I grew up in the country in a home set back off the road and nestled among tall trees. I was accustomed to running barefoot along worn dirt pathways through the woods surrounding our home, with only the sounds of birds and squirrels rustling in the green canopy overhead. Occasionally, the stillness would be interrupted by the distant crack of a hunter’s gun or a zealous driver taking advantage of the open road. But mainly, my childhood was filled with the calm, hushed sounds of nature.
Up through my early teens, I would go visit my grandma and grandpa every summer, sometimes for a week at a time. They only lived about thirty miles away from us, but for all I knew, it could’ve been half a world away. Grandma and Grandpa’s house was full of more intense noises, and ironically, some of my most treasured childhood memories are centered around those sounds.
My grandparents lived along a busy stretch of highway 50 in southern Indiana. At night, sounds from the traffic would drift in, carried on the warm summer breeze and fanned by billowy curtains that hung from the open window over the bed where I slept. On the first night of each of my visits, I would lie awake for what seemed like hours. I found it difficult to sleep with the unfamiliar sounds of cars and trucks buzzing by to destinations unknown.

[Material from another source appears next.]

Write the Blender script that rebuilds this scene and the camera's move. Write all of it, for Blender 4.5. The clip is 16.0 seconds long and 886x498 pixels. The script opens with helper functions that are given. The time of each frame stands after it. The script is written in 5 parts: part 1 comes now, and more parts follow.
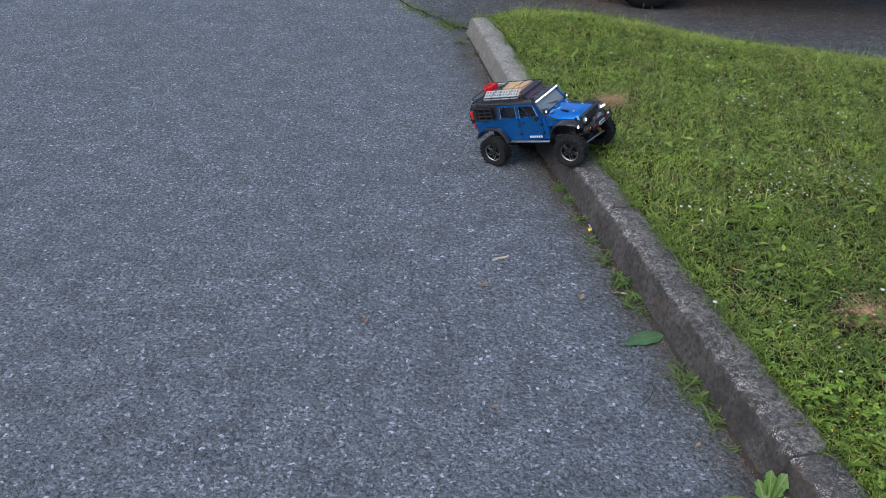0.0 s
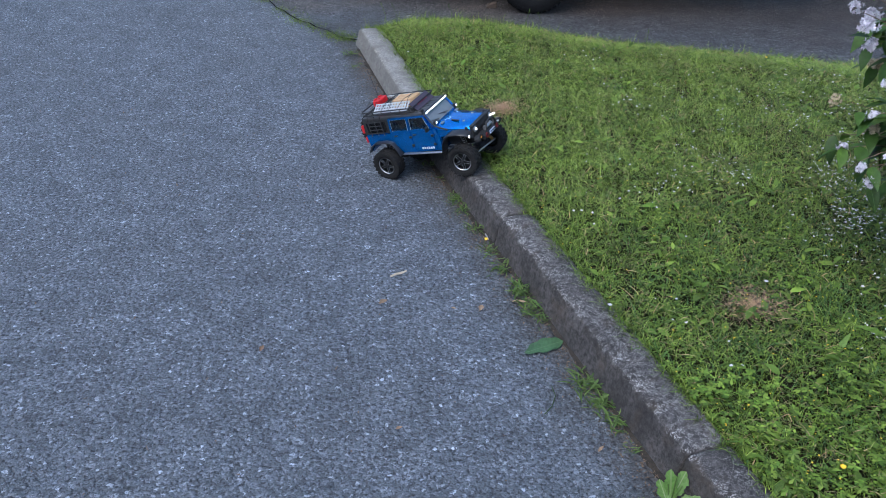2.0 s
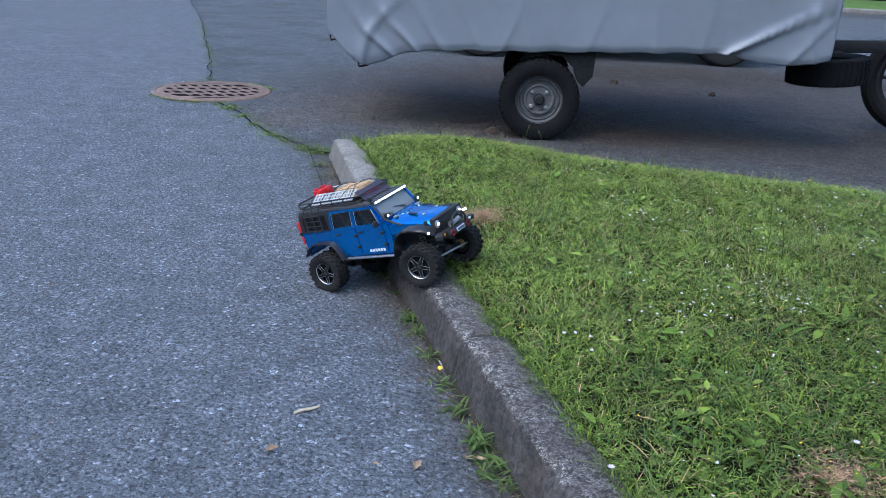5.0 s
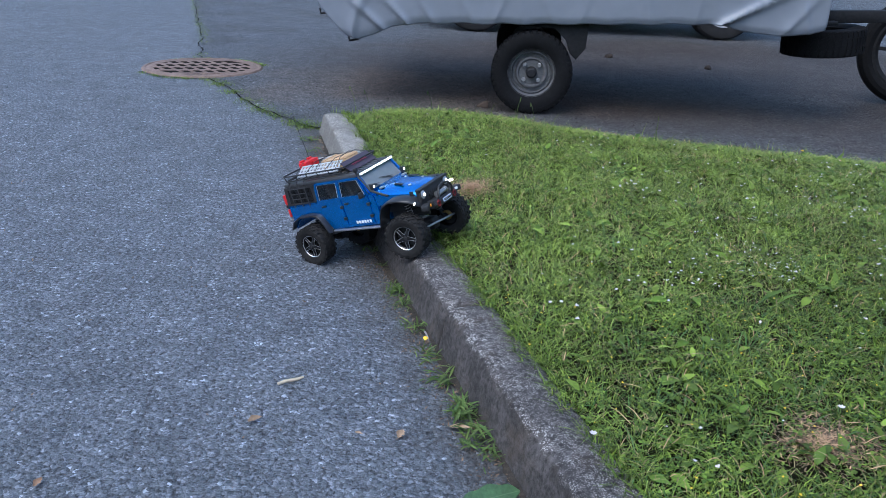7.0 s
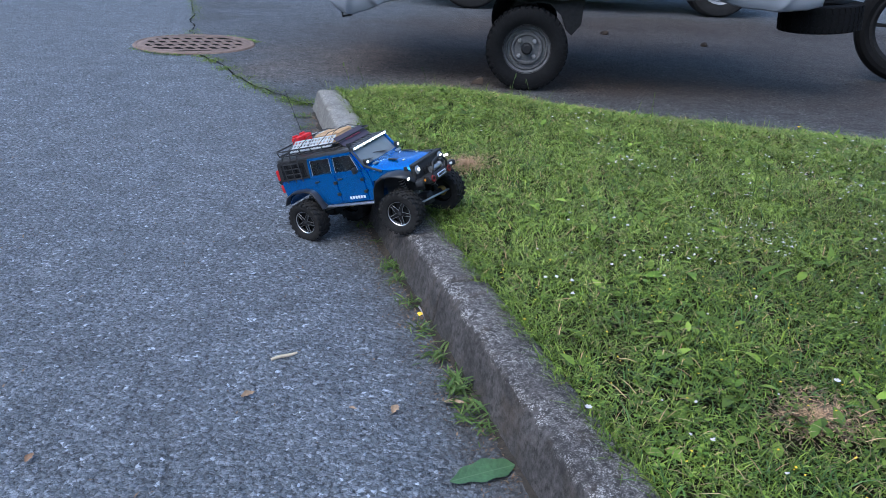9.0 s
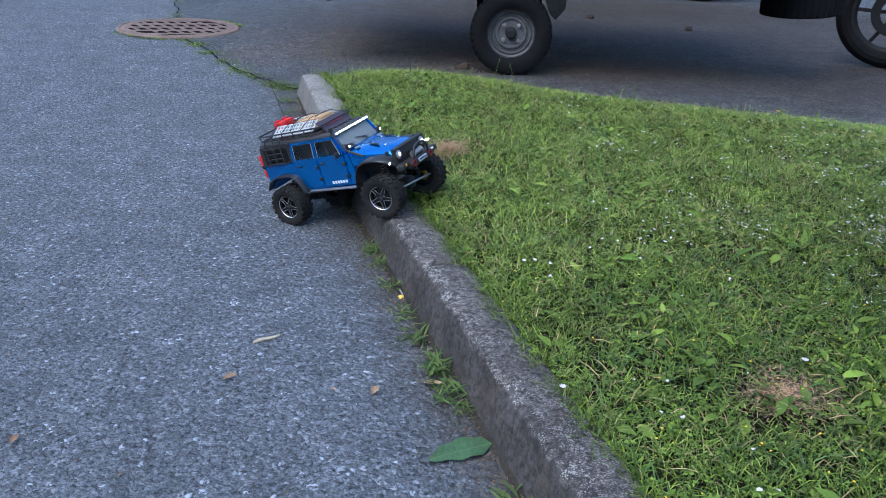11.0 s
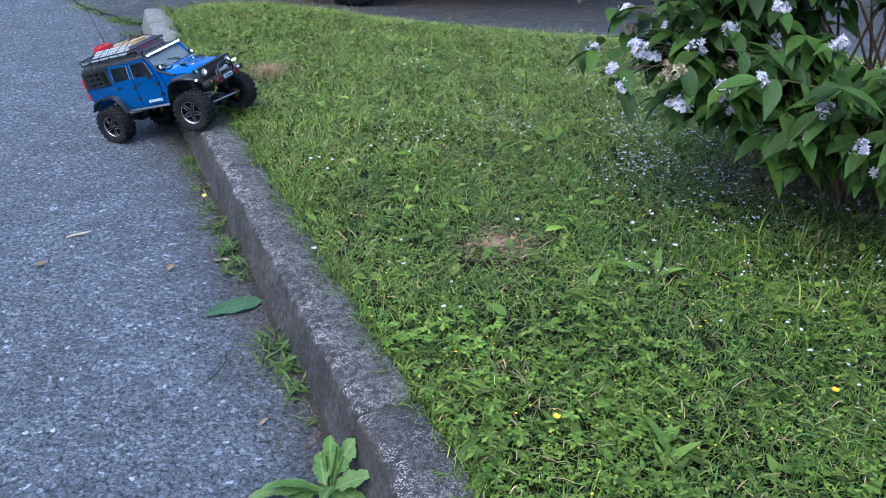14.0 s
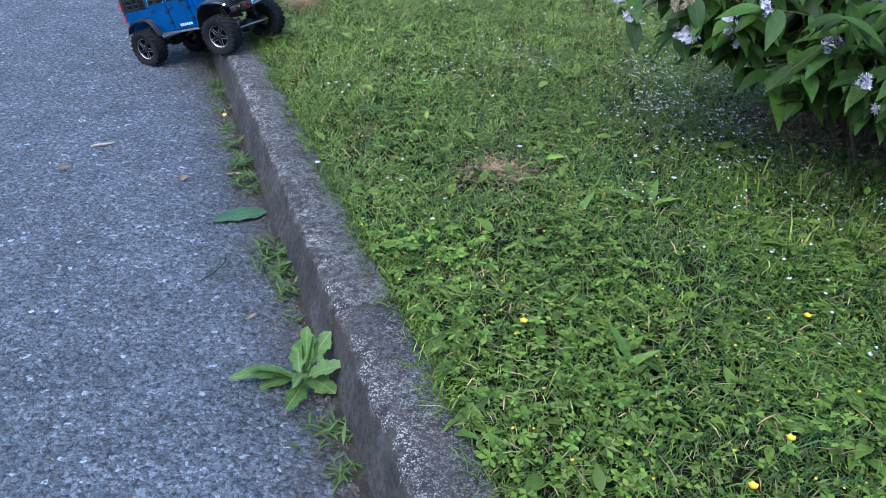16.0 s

By the second night, I’d become reacquainted with the highway sounds and sleep would come easier. I’d even welcome the soothing hum of the night-time traffic. Subsequent nights would bring a certain acclimation, a knowledge of the difference in pitch and tone between passenger cars and trucks and the big eighteen-wheelers that traveled that two-lane highway. Once in a while I would be rewarded with a long, droning honk from a passing semi, and it would seem, to my young, imaginative mind, that it was meant just for me. A special message, a whispered ‘good-night’ in the darkness.